Jones is still learning how to find shade in the media’s glare in much the same way he’s become educated in the ways of Washington over the last 11 years. To some, the Walter Jones of today stands in sharp contrast to the one elected in 1994. That was when the former state lawmaker, then running as Walter Jones Jr., captured 54 percent of the vote in what was mainly a congressional district his father ruled as a Democrat for more than 20 years. Born and raised a Democrat, Jones changed parties in 1993, filed to run in the 3rd District and quickly inked his name on Newt Gingrich’s Contract with America. He was swept into office with the rest of the Gingrichites then spent his first 100 days in Congress working to put the Contract into law.
Jones has walked a lot of political miles since, watched some of his pet bills go to congressional dry stack and witnessed actions that tested the patience of a devout Christian like himself.
“Christ was a man of humility but I work in a town of arrogance,” he said.
So how could he not be changed?
“Even though I was 51 when I entered Congress and had experience in the (state) legislature, I think you do grow and mature,” he said. “… The Congress is different.
“I think about how much wiser I am now, not smarter but wiser,” he added. “I think I learn from listening. I think I’m wiser than I was in ’94.”
That perhaps played a part in his shifting views on Iraq. He said he was hesitant to vote for the war in 2003 and thought then that something didn‘t feel right. He’s studied the issue with intensity since.
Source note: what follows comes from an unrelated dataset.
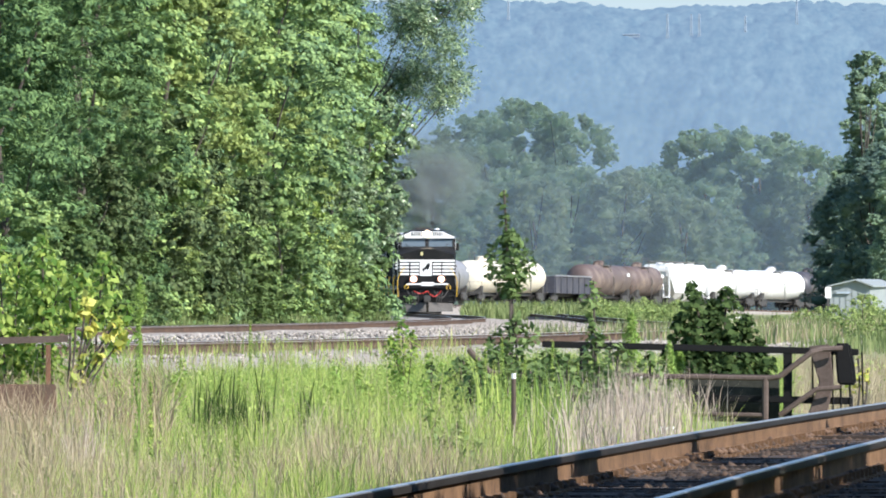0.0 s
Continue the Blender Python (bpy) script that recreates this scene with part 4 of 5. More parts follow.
# scrub along the foot of the wood
bush = full_tree("bush", "dense green lineside bush", "bushes along the wood", 4.2, 1.7, 0.0, 22, 26, 22, 0.14, LEAF_A, 0.5, 0.9, 0.06)
bush_dark = full_tree("bush", "dark green lineside bush", "bushes along the wood", 3.6, 1.6, 0.0, 22, 26, 22, 0.14, LEAF_SAP, 0.5, 0.9, 0.06)
spots = [(332, 4.6), (345, 4.5), (356, 4.4), (366, 4.7), (378, 4.5), (389, 4.4), (400, 4.6), (412, 4.5), (425, 4.4), (440, 4.5), (455, 4.6), (470, 4.5), (486, 4.5), (500, 4.6)]
for i, (y, off) in enumerate(spots):
    x, yy = wood_spot(y, off)
    # darker bushes picked here in place of shade at the wood's foot
    src = bush_dark if i % 2 or 350 < y < 405 or y > 465 else bush
    if i < 2:
        put(src, x, yy, 0.0, 37 * i, 1.0)
    else:
        again(src, x, yy, 0.0, 67 * i, 0.75 + 0.4 * rng.random())

# understorey trees before the tall ones, leaves darkened to stand for shade
dim = full_tree("small_tree", "small tree with shade-darkened leaves under the wood's edge", "understorey trees", 7.0, 2.5, 0.2, 34, 30, 22, 0.17, LEAF_SHADE, 0.7, 1.3, 0.1, skew=0.6)
for i, (y, off, k) in enumerate(((356, 5.3, 0.85), (368, 5.5, 1.0), (384, 5.4, 1.0), (396, 5.2, 0.9), (432, 5.4, 0.8))):
    x, yy = wood_spot(y, off)
    if i == 0:
        put(dim, x, yy, 0.0, 0, k)
    else:
        again(dim, x, yy, 0.0, 77 * i, k)

# young sumac-like trees with bright fronds at the wood's edge
frond = full_tree("young_tree", "young tree with drooping yellow-green fronds", "young trees at the wood's edge", 5.4, 1.5, 0.2, 20, 24, 22, 0.20, LEAF_FROND, 0.5, 0.9, 0.08, slim=0.4)
for i, (y, off, k) in enumerate(((452, 5.0, 1.0), (438, 5.3, 0.8), (338, 6.0, 0.6), (420, 4.9, 0.6))):
    x, yy = wood_spot(y, off)
    if i == 0:
        put(frond, x, yy, 0.0, 0, k)
    else:
        again(frond, x, yy, 0.0, 73 * i, k)

# overhanging bough of the last tall tree
x, yy = wood_spot(508, 4.7)
over = tree("broadleaf_tree", "tall slender tree with an open overhanging crown", G, 15.6, 2.2, 9.8, 130, 200, 0.16, LEAF_C, 0.3, 0.7, 0.16, 0.4, reach=3.1)
put(over, x, yy, 0.0, 0, 1.0)
x, yy = wood_spot(506, 4.1)
leaning = full_tree("broadleaf_tree", "silvery green tree leaning out over the line", G, 9.8, 1.9, 4.3, 30, 32, 26, 0.15, LEAF_C, 0.6, 1.0, 0.14, lean=0.3, skew=0.6)
put(leaning, x, yy, 0.0, 0, 1.0)

# far tree belt behind the tank cars
F = "trees of the far belt"
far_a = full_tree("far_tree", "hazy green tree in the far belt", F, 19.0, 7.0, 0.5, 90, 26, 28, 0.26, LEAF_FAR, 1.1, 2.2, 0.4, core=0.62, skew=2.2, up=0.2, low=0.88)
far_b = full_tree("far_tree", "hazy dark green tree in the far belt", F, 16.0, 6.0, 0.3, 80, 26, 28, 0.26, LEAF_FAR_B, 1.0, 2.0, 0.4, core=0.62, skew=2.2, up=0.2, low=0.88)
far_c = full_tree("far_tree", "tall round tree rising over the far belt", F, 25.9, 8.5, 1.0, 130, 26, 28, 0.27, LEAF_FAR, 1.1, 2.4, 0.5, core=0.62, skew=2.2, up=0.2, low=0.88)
put(far_c, 9.6, 1480, 0, 0, 1.0)
again(far_c, 14.6, 1470, 0, 80, 0.93)
again(far_c, 4.6, 1495, 0, 170, 0.95)
k0 = True
for i in range(17):
    x = -10 + 4.3 * i + rng.uniform(-1.2, 1.2)
    y = 1420 + rng.uniform(-10, 35) + max(0, x - 20) * 0.8
    src = (far_a, far_b)[i % 2]
    if i < 2:
        put(src, x, y, 0, 40 * i, 1.0)
    else:
        again(src, x, y, 0, 51 * i, rng.uniform(0.8, 1.08))
for i in range(12):
    again((far_a, far_b)[i % 2], -8 + 6.2 * i, 1520 + 12 * (i % 3), 0, 77 * i, 0.86)
again(far_a, 31.5, 1470, 0, 10, 1.16)
again(far_a, 38.0, 1460, 0, 130, 1.14)
again(far_a, 43.8, 1450, 0, 220, 1.04)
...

“The days when I make snap decisions are gone and have been for years now,” he said. “I do my own research. Then I decide based on what I think is the best thing.”
That’s how Jones wound up where he is now, asking questions, pursuing information, looking for an answer to how U.S. troops can come safely home after winning the peace in Iraq.
If it means making a few folks angry then that’s OK.
“I have a lot of passion for what I believe is right,” Jones said. “You can look me in the eye and say ’Walter you’re wrong, you’re crazy’ but that’s fine. That’s how America’s supposed to work.”
That’s how politics should work, too.